Books authored / co-authored by CK Prahalad:
  • Multinational Mission: Balancing Local Demands and Global Vision (1987)
  • Competing for the Future (1994)
  • The Future of Competition: Co-Creating Unique Value with Customers (2004)
  • The Fortune at the Bottom of the Pyramid: Eradicating Poverty through Profit (2004)
  • New Age of Innovation (2008)
  • The Multinational Mission: Balancing Local Demands and Global Vision (1999)
  • Strategic Flexibility: Managing in a Turbulent environment (1999)
  • The Boundaryless Organization: Breaking the Chains of Organizational Structure (1995)

CK Prahalad quotes:
"If your aspirations are not greater than your resources, you’re not an entrepreneur." (strategy + business)
"Any company that cannot imagine the future won't be around to enjoy it." (Competing for the Future)
"Honesty and humility on the part of top management may be the first prerequisite of revitalization in a company". (Harvard Business Review)
"An organization’s capacity to improve existing skills and learn new ones is the most defensible competitive advantage of all." (with Gary Hamel in Harvard Business Review)
"If you want new ideas, you have to push yourself in the periphery."
"Executives are constrained not by resources, but by their imagination."
"The urgent drives out the important, the future goes largely unexplored; and the capacity to act, rather than the capacity to think and imagine, becomes the sole measure of leadership.” (Competing for the Future)
"Assume responsibility for outcomes as well as for the processes and people you work with. How you achieve results will shape the kind of person you become." (with Gary Hamel in Harvard Business Review)
"An incumbent’s greatest vulnerability is its belief in accepted practice." (with Gary Hamel in Harvard Business Review)
The perspective on outsourcing must shift from a focus on cost arbitrage to one encompassing a global search for resources and methodologies for leveraging resources. (with M.S. Krishnan in Optimize Magazine)
"CIOs should ask themselves two questions: "How well can we convert business ideas into business processes?" and "How flexible are my systems to translate BP into IT?" Those who make this transition will be the facilitators of their companies' success. If not, they will be the bottleneck. The choice is clear: CIOs must be the bridge in the logic chain between strategy and operational excellence." (Optimize Magazine) 

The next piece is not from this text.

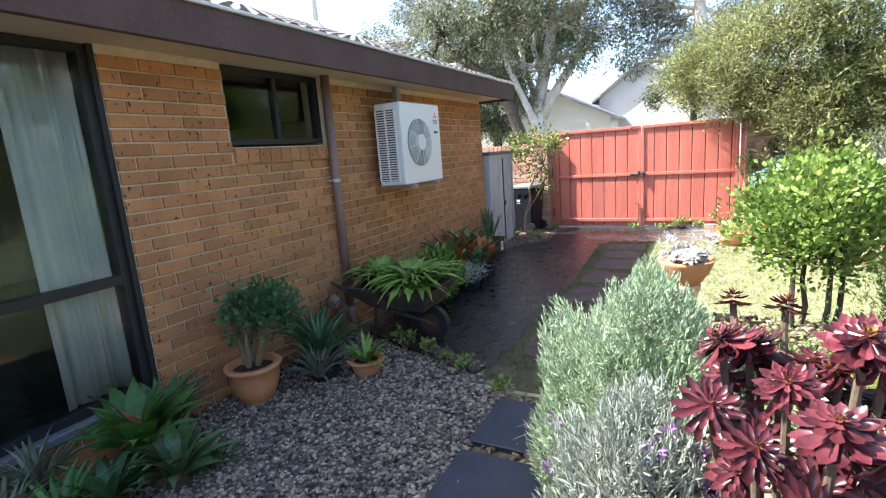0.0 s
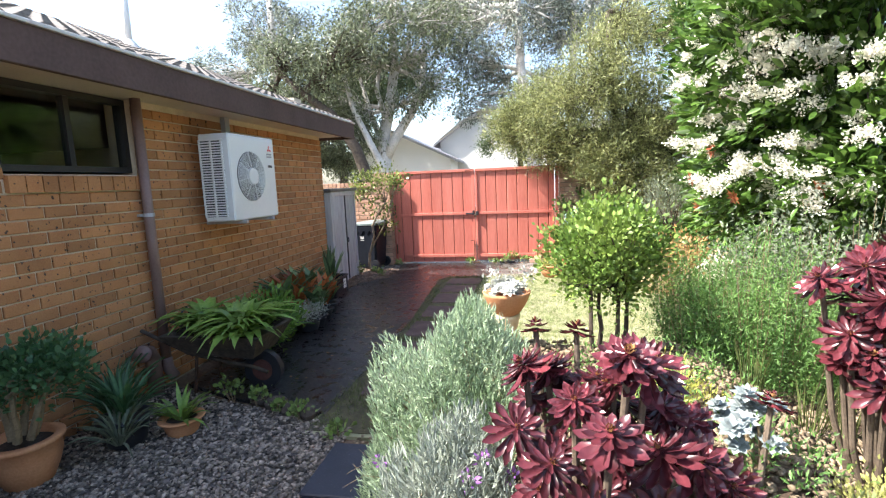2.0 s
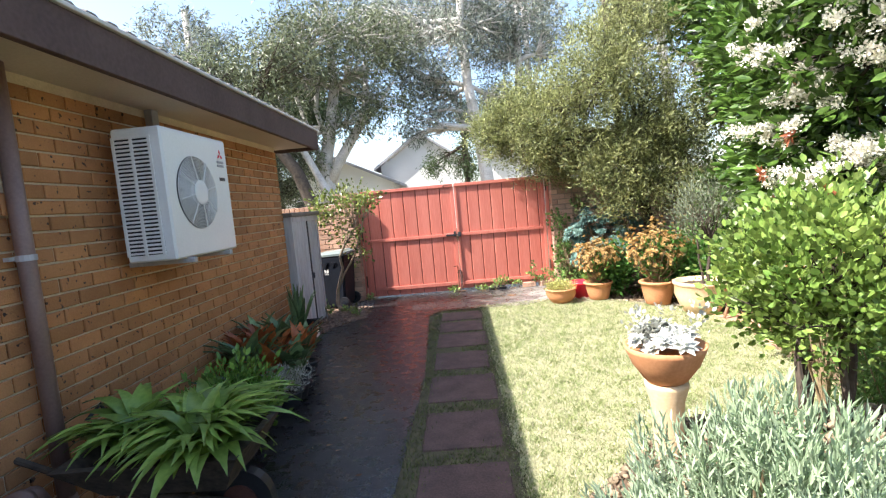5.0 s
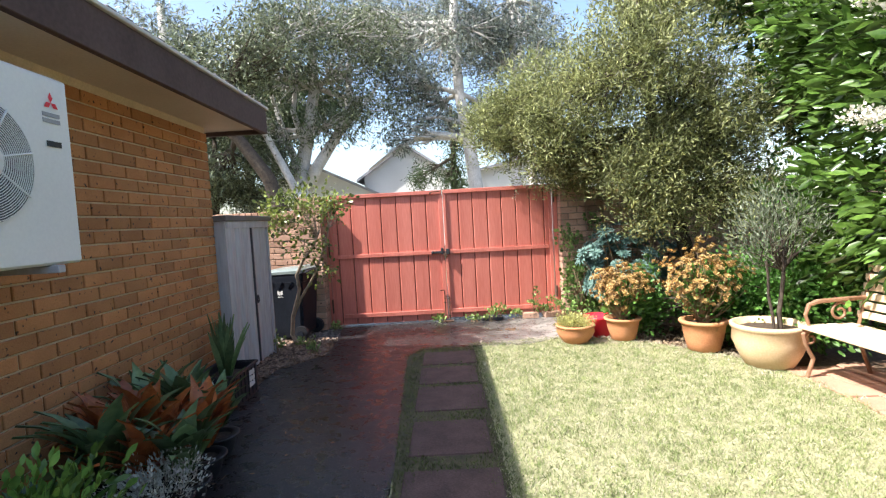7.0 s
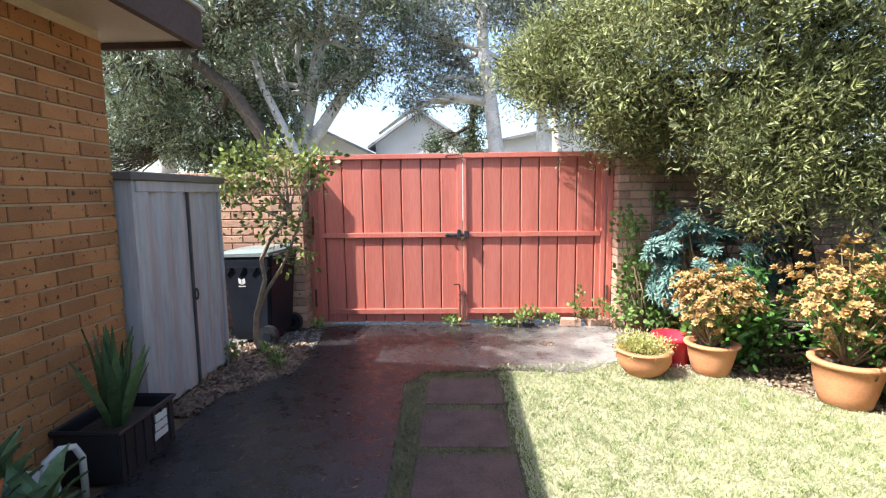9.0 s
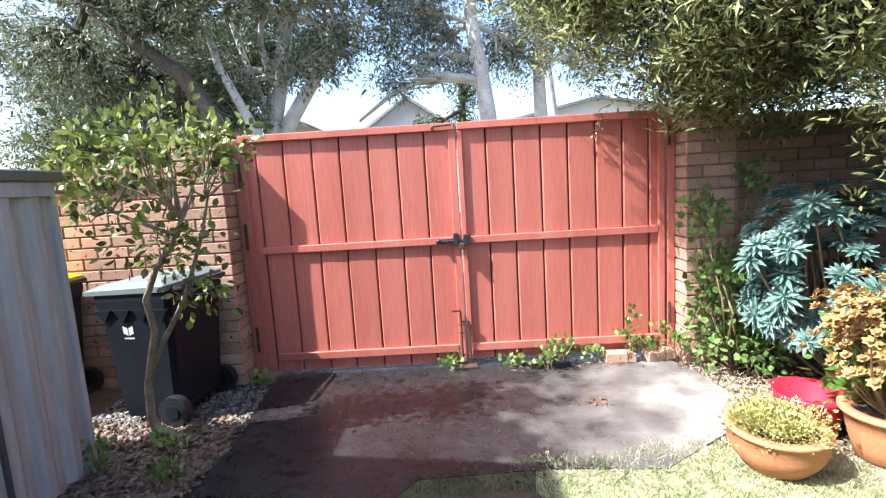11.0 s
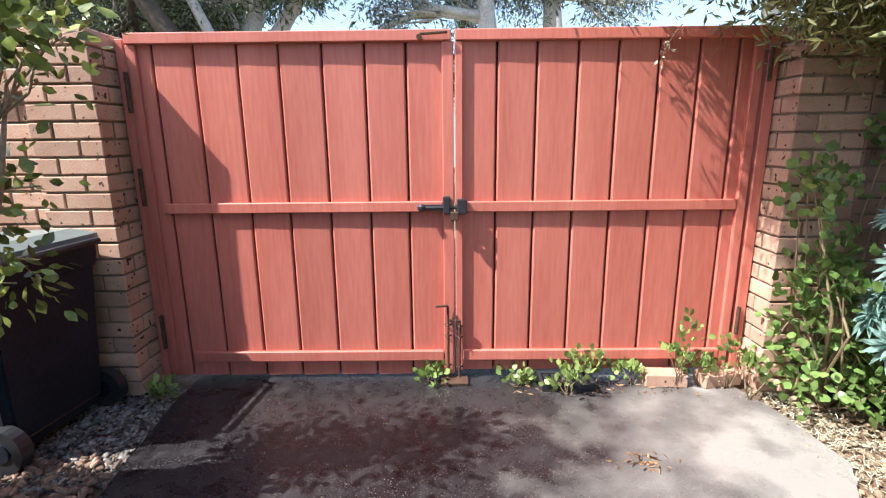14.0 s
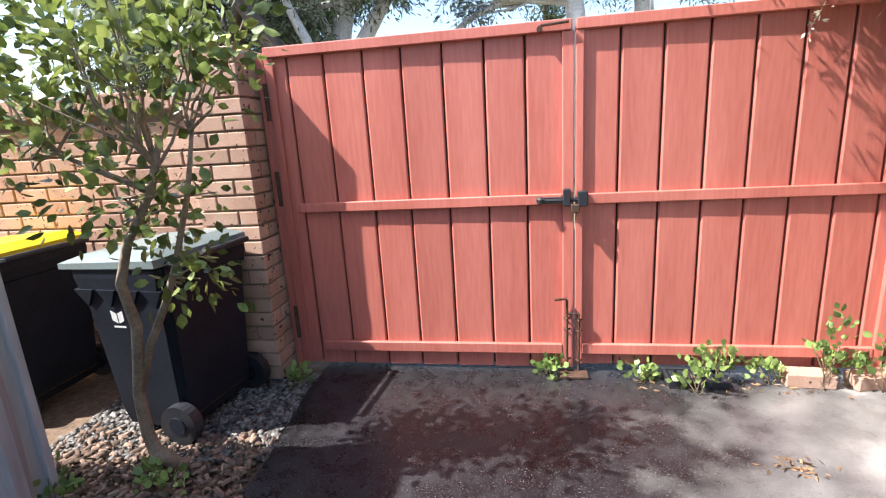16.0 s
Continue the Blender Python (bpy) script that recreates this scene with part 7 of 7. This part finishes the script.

"In many companies, business unit managers are rewarded solely on the basis of their performance against return on investment targets. Unfortunately, that often leads to denominator management because executives soon discover that reductions in investment and head count—the denominator—“improve” the financial ratios by which they are measured more easily than growth in the numerator: revenues. It also fosters a hair-trigger sensitivity to industry downturns that can be very costly. Managers who are quick to reduce investment and dismiss workers find it takes much longer to regain lost skills and catch up on investment when the industry turns upward again." (With Gary Hamel in Harvard Business Review) 
"Beset by new competitive reality, firms typically start to focus on better asset management (reduction of working capital) as well as in reduction of investment requirements by selective outsourcing. However, vitality in the medium to longer term comes not from asset reduction but from resource leverage."
"I see nothing but opportunities. If India can leverage its diversity and harmonize the talents available than 30 of the Fortune 500 companies will emerge from India." (Acceptance speech for the Global Indian of they year award 2004)
"Every one of my research projects started the same way: recognizing that the established theory did not explain a certain phenomenon. We had to stay constantly focused on weak signals. Each weak signal was a contradictory phenomenon that was not happening across the board. You could very easily say, “Dismiss it, this is an outlier, so we don’t have to worry about it.” But the outliers and weak signals were the places to find a different way to think about the problem." (strategy + business)
“Strategy is about stretching limited resources to fit ambitious aspirations” (Competing for the Future)
“The essence of strategy lies in creating tomorrow’s competitive advantages faster than competitors can mimic the ones you possess today.”